Beyond borders and cultures, in our cities or in foreign lands, the wallet is a personal museum and a portable shrine. Holding a tiny photo of a deity, a sacred thread from a puja, that lucky ₹50 note or a blessed talisman. It’s a container of hopes. Along with a few currency bills for emergencies, our wallets carry memories of our relationships: worn photos, a movie ticket stub from a first date, a handwritten note, maybe a dried flower petal. These small hidden objects that are as precious as any treasure.
Which is why losing a wallet feels like a personal violation. It's not just the Aadhar Card or the Debit and Credit Cards; it's the loss of this irreplaceable collection that grounds us, makes us feel connected and secure. These items not only hold a personal association, but reach out to strangers as well. In a famous study, psychologist Professor Richard Wiseman found that wallets with a baby photo were far more likely to be returned—these personal tokens trigger a deep-seated compassion, reminding us and telling others that the contents are personal and priceless.
This deep emotional significance and the close association of walleths with their owners and their daily lives, makes the wallet a perfect vessel for memory across generations and cultures. Just like a watch or a piece of jewellery, an inherited wallet carries the imprint of the previous owner's life. When made from durable, gracefully aging materials like leather, wallets retain their functionality over time and become precious heirlooms. Often given as gifts to mark a first job or a new beginning, they are a symbol of prosperity and hope. As new gifts or inherited heirlooms, combining personal history, material durability, social and symbolic meaning, wallets have become carriers of memory and identity across generations and cultures.
Digital Wallets V/s Physical Wallets.
When wallets become a digital ghost.
Just as the wallet reached its peak as a personal archive, the digital wallet arrived. There is no doubt about the functional advantages, the regulatory benefits, the usability and the ease of QR Codes, Payment through Apps and phone numbers or even, just a tap of the card. But did we lose something in this frictionless and effortless future of payment?

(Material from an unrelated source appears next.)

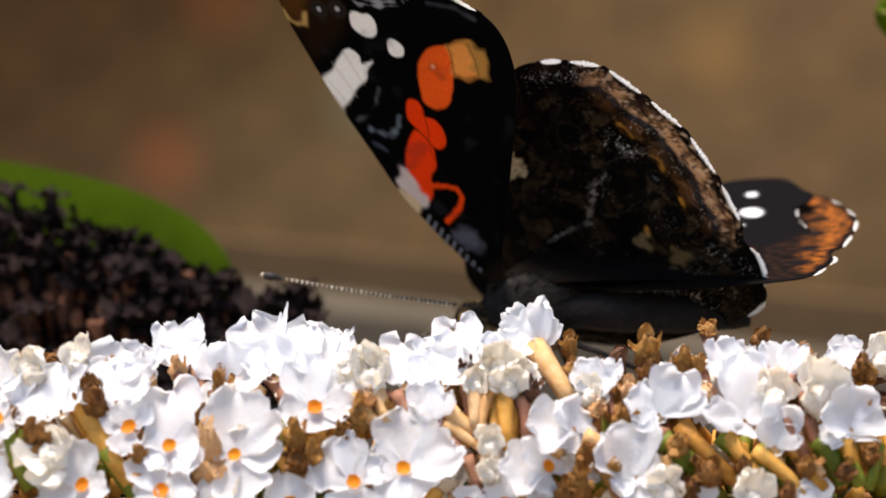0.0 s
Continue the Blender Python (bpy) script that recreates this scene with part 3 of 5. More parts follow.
# florets deeper in the head, and those past its ends
fill = random.Random(21)
count = 0
for i in range(900):
    x = fill.uniform(-62, 62)
    w = radians(fill.uniform(-35, 200))
    inside = abs(x) < 37
    rr = fill.uniform(0.62, 0.86) if inside else fill.uniform(0.85, 1.02)
    y, z = AXIS_Y - DEEP * rr * math.cos(w), AXIS_Z + TALL * rr * math.sin(w)
    front = math.cos(w) > -0.2
    if not front and inside and z > -12:
        continue
    if count >= 170:
        break
    count += 1
    kind = fill.choices("vcbtd", (0.10, 0.30, 0.36, 0.16, 0.08) if inside else (0.5, 0.3, 0.1, 0.06, 0.04))[0]
    floret(x, y, z, fill.uniform(3.2, 5.2), fill.uniform(-35, 35) if front else 180 + fill.uniform(-30, 30), fill.uniform(10, 70), fill.uniform(0, 90), kind)
pieces = []
for i in range(900):
    x = fill.uniform(-62, 62)
    w = radians(fill.uniform(-60, 240))
    d = Vector((fill.uniform(-0.5, 0.5), -math.cos(w), math.sin(w) + 0.15)).normalized()
    c = Vector((x, AXIS_Y, AXIS_Z))
    rr = fill.uniform(0.42, 0.68)
    a, b = c + Vector((d.x * 3, d.y * 2, d.z * 3)), c + Vector((d.x * 5, d.y * DEEP * rr, d.z * TALL * rr))
    pieces.append(rod([a / 2, (a + b) / 4, b / 2], [0.2, 0.35, 0.25], 5))
tagged(part("calyx", sheet(*joined(pieces[:520])), RUST, head, at=TWO_MM), kind="stuff")
tagged(part("green_calyx", sheet(*joined(pieces[520:])), GREEN, head, at=TWO_MM), kind="stuff")
part("stem", sheet(*rod([Vector((x, AXIS_Y + 0.5 * math.sin(x * 0.1), AXIS_Z - 0.004 * x * x * 0.2)) * MM for x in range(-66, 97, 6)]
                       + [Vector(p) for p in ((0.110, -0.011, -0.032), (0.130, 0.0, -0.08), (0.155, 0.02, -0.25), (0.20, 0.06, -0.6), (0.24, 0.10, -1.16))],
                        [0.0022 + 0.00001 * i for i in range(28)] + [0.0026, 0.0028, 0.0032, 0.0045, 0.006], 10)), STEM, head)

# ---- the dead flower head and the leaves behind ----
DEAD_Y = 30.0
dead = root("dead_flower_head", pose(0, 0, 0), "blackened dry buddleia flower head with russet stalks", "flower head")
dr = random.Random(5)
CRISP = [corolla(200 + i, 18, 22, 0.05, 0.5, 0.5, 4) for i in range(6)]
DTUBE = []
for i in range(4):
    r2 = random.Random(300 + i)
    bx, by = r2.uniform(-0.5, 0.5), r2.uniform(-0.5, 0.5)
    DTUBE.append(sheet(*rod([(bx * u * u, by * u * u, -2.0 * u) for u in (0, 0.3, 0.65, 1.0)], [0.38, 0.28, 0.24, 0.22], 7)))


dry_rest = []


def coarse(seed):
    """A plain dry floret of few faces with its tube."""
    rng = random.Random(seed)
    out = [lobe(rng, 1.57 * k + rng.uniform(-0.2, 0.2), rng.uniform(0.85, 1.1), 0.5, radians(rng.uniform(0, 40)), 0.05, 0.5, seed + k, 4, 4) for k in range(4)]
    out.append(rod([(0, 0, 0), (0.1, 0.05, -0.7), (0.3, 0.2, -2.0)], [0.38, 0.27, 0.22], 6))
    return joined(out)


PLAIN = [coarse(500 + i) for i in range(5)]


def crisp(x, y, z, size, d, roll):
    m = Matrix.Translation(Vector((x, y, z)) * MM) @ Vector(d).to_track_quat("Z", "Y").to_matrix().to_4x4() @ pose(0, 0, 0, 0, 0, roll) @ Matrix.Scale(size * MM, 4)
    if x < -47 or y > DEAD_Y - 1 or len(dead.children) > 299:
        v, f = dr.choice(PLAIN)
        dry_rest.append(([m @ Vector(q) for q in v], f))
        return
    ob = part("dry_floret", dressed(dr.choice(CRISP), CHAR), None, dead, "", m)
    part("tube", dressed(dr.choice(DTUBE), dr.choice((DRY, DRY, CHAR))), None, ob)


def crest(x):
    """Height of the dead head's top line over x, in millimetres."""
    return float(np.interp(x, (-62, -45.7, -38.8, -33.3, -30.5, -29.2, -27.4, -25.6, -23.3, -22.2, -20.5, -17.5, -14.4, -13.2), (6.8, 5.6, 4.7, 4.0, 3.4, 1.4, 3.0, 1.5, -0.4, -2.6, -3.4, -3.4, -2.2, -3.6)))


for i in range(1200):
    x = -62 + 49 * dr.random() ** 0.85
    w = radians(dr.uniform(-30, 120))
    rr = dr.uniform(0.2, 1.0) ** 0.6
    tall = crest(x) + 20
    y, z = DEAD_Y - 12 * rr * math.cos(w), -20 + tall * rr * math.sin(w) - 1.0
    crisp(x, y, z, dr.uniform(1.5, 2.4), (dr.uniform(-0.3, 0.5), -0.5 * math.cos(w), 0.55 + abs(math.sin(w))), dr.uniform(0, 90))
for x, z, s in ((-44.5, 6.2, 2.0), (-40.4, 5.6, 2.0)):
    crisp(x, DEAD_Y, z, s, (dr.uniform(-0.2, 0.3), -0.35, 1), dr.uniform(0, 90))
tagged(part("dry_mass", sheet(*joined(dry_rest)), CHAR, dead), kind="stuff")
bits = []
for i in range(420):
    x = -62 + 50 * dr.random()
    w = radians(dr.uniform(-80, 100))
    b = Vector((x + dr.uniform(-2, 2), DEAD_Y - 11 * math.cos(w), -20 + (crest(x) + 18) * 0.9 * math.sin(w)))
    a = Vector((x, DEAD_Y + 1, -20))
    a = a.lerp(b, 0.35)
    bits.append(rod([a / 2, b / 2], [0.3, 0.3], 5))
tagged(part("dry_stalk", sheet(*joined(bits)), DRY, dead, at=TWO_MM), kind="stuff")
part("stem", sheet(*rod([Vector((x, DEAD_Y + 1, -20 + 0.02 * (x + 60))) * MM for x in range(-10, -95, -6)]
                       + [Vector(p) for p in ((-0.105, 0.031, -0.03), (-0.125, 0.035, -0.07), (-0.15, 0.05, -0.25), (-0.19, 0.09, -0.6), (-0.22, 0.13, -1.16))],
                        [0.001 + 0.00017 * i for i in range(15)] + [0.0036, 0.0038, 0.0042, 0.005, 0.006], 9)), STEM, dead)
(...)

Photo by Ivan Samkov from Pexels
Behavioral science highlights the "pain of paying," the psychological friction we feel when parting with physical cash. A digital tap is less mindful. It's not about crying foul towards technological advancements, we should be grateful for the ease and inclusion of these in our daily lives, and as thinking individuals we should also realise that we have lost a simple yet an effective ritual that helped us save those pennies. We have lost the serendipity of rediscovering an old photo or a totem while shuffling through for cash, we have lost those brief conversations we sometimes had with vendors before taking out our wallet’s. MIT professor Sherry Turkle calls such items that anchor our identity "evocative objects." In her book Evocative Objects: Things We Think With, she explores how everyday things act as companions to our emotional lives and catalysts for our thoughts. As we shift to digital, we risk losing these tangible anchors.

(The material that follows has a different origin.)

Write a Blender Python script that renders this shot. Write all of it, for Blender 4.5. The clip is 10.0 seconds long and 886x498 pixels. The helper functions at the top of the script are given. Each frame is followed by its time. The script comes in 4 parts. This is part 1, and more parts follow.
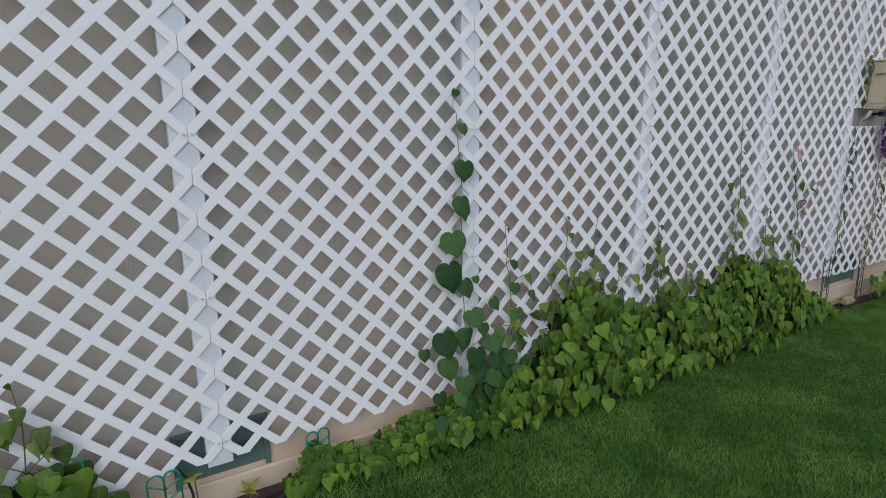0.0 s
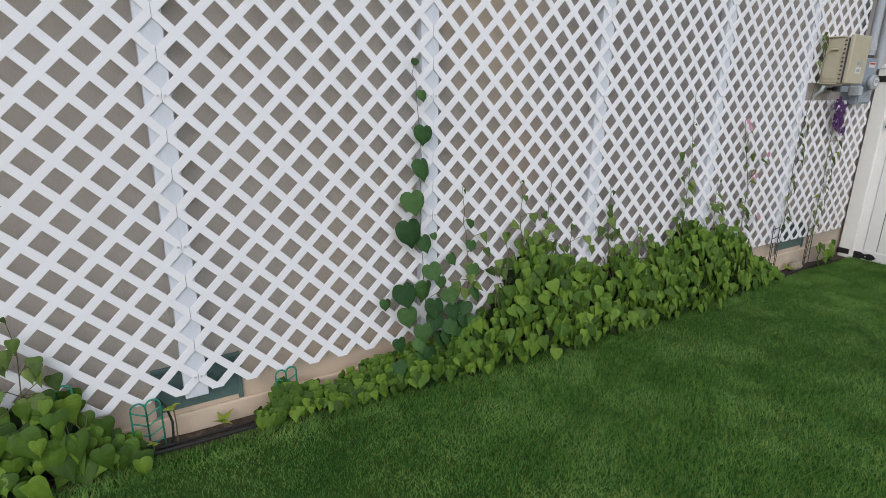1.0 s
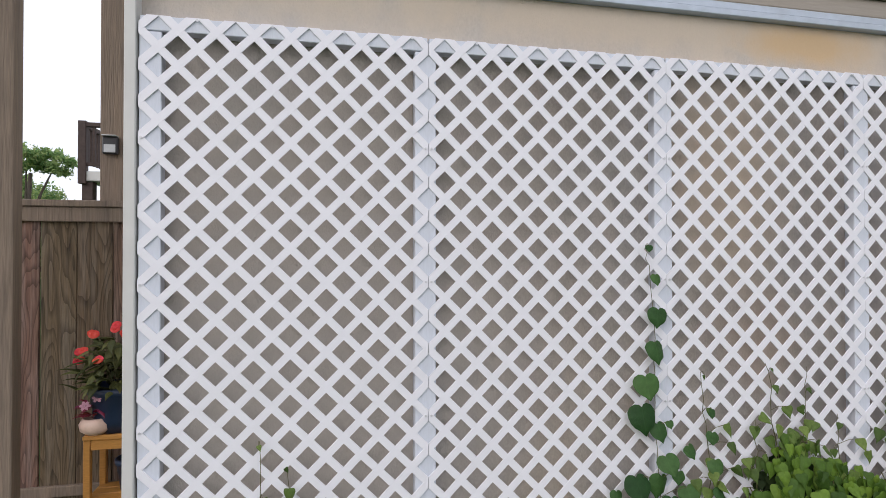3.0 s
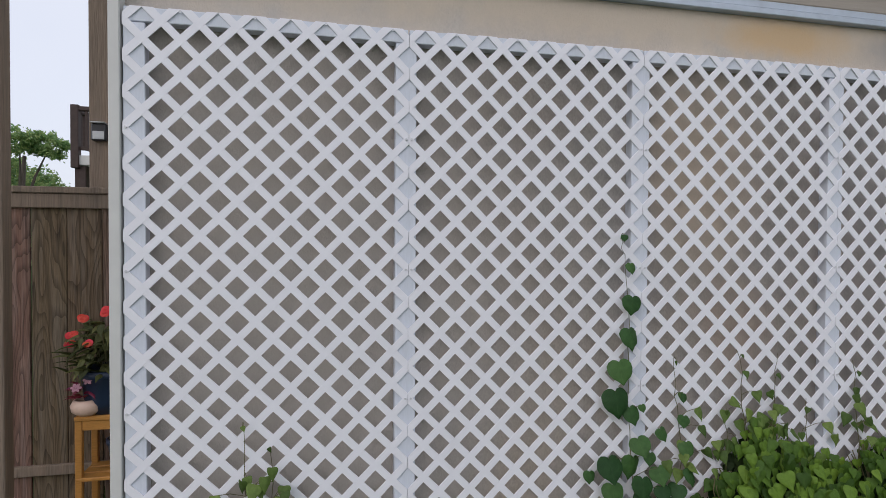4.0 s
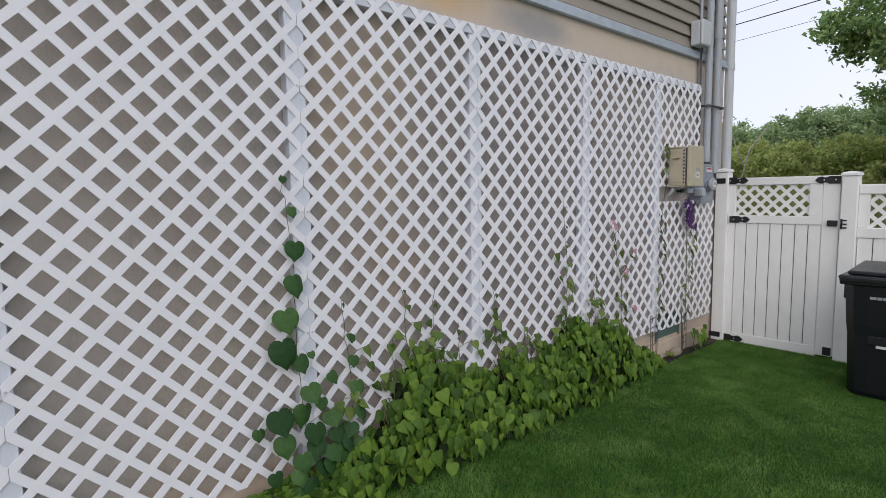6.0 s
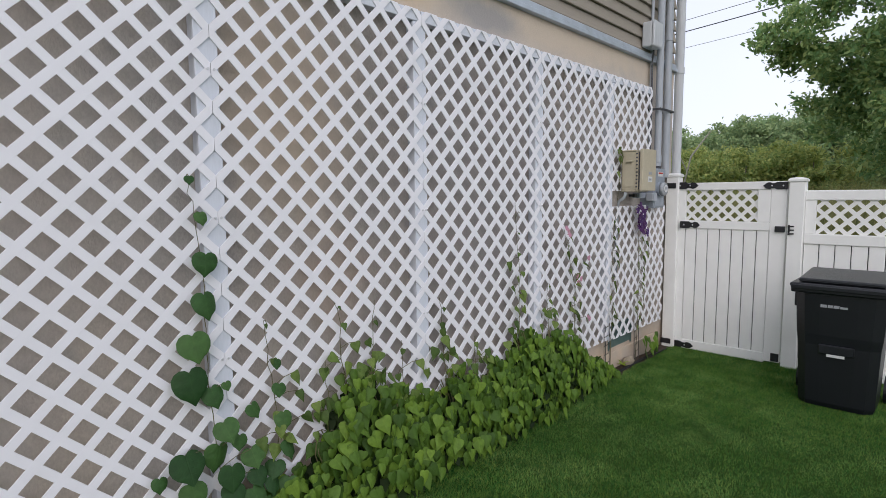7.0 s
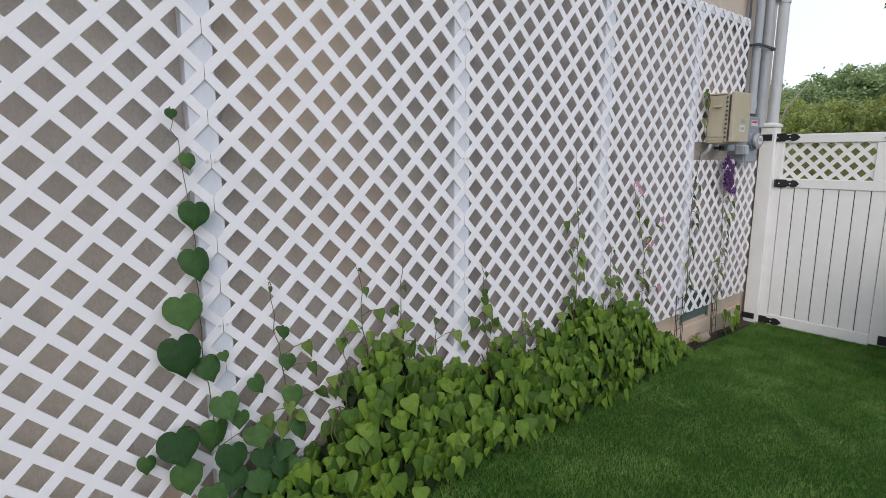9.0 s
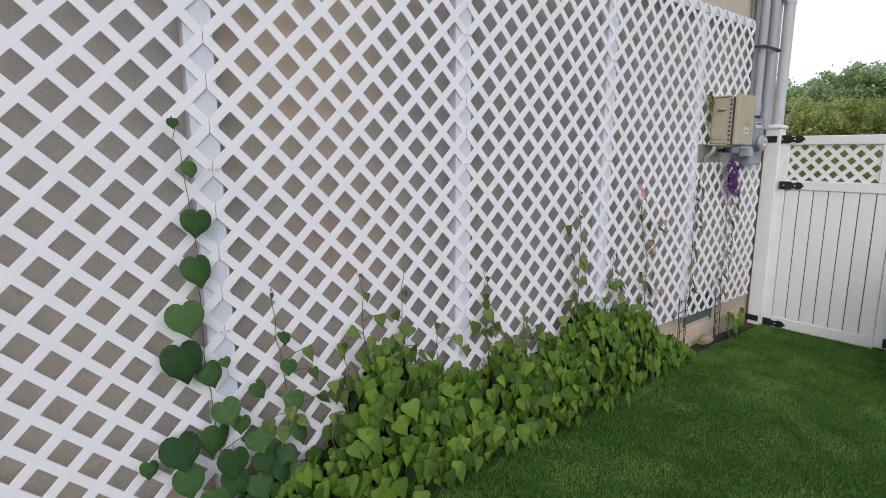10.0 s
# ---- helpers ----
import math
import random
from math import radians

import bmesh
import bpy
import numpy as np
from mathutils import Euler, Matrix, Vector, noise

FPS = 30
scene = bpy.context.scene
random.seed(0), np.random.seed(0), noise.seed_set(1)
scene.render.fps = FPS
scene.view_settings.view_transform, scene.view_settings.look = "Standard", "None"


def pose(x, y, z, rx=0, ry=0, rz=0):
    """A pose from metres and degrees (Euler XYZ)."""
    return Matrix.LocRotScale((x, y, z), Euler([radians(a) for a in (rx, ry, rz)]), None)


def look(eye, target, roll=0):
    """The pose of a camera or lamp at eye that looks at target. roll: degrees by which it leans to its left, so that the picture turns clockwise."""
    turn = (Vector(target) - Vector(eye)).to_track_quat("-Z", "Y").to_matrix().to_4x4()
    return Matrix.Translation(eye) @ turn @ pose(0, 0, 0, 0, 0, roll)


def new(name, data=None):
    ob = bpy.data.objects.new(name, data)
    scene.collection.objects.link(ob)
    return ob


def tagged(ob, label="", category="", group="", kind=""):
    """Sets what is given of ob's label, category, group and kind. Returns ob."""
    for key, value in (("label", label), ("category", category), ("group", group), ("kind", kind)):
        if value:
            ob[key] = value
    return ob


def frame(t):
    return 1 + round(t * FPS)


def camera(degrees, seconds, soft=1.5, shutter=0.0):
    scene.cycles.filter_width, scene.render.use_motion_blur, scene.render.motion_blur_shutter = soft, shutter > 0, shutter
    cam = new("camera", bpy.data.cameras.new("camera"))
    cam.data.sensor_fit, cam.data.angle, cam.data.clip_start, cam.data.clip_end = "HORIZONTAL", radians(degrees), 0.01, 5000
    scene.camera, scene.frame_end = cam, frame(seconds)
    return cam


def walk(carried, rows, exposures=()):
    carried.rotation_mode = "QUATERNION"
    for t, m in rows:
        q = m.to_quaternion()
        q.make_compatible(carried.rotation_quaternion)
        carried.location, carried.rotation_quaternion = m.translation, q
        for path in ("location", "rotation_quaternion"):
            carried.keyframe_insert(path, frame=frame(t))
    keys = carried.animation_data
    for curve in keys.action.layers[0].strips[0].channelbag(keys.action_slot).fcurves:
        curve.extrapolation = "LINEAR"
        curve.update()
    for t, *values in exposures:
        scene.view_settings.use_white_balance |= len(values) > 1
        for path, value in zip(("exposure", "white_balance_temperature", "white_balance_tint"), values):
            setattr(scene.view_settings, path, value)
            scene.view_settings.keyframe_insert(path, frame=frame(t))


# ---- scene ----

Photo by Clay Banks on Unsplash
But this is not a eulogy. This is a call for renaissance. In the face of the digital ghost, the handmade leather wallet is having its moment. Choosing one today isn't about being old-fashioned. It is a deliberate act of rebellion—choosing texture over the sterile tap, story over raw data.
Carry Your Story in your Wallet
While digital tools offer efficiency, they cannot hold a story. A well-loved leather wallet doesn't just hold your valuables; it becomes one. It ages, it marks, it softens, and it absorbs the story of your life, your traditions, in its very creases.
In the end, the objects we choose to carry do more than serve a purpose; they help construct our reality. And a beautiful wallet holds a promise—a promise that we will choose to carry our stories with us, not just our data.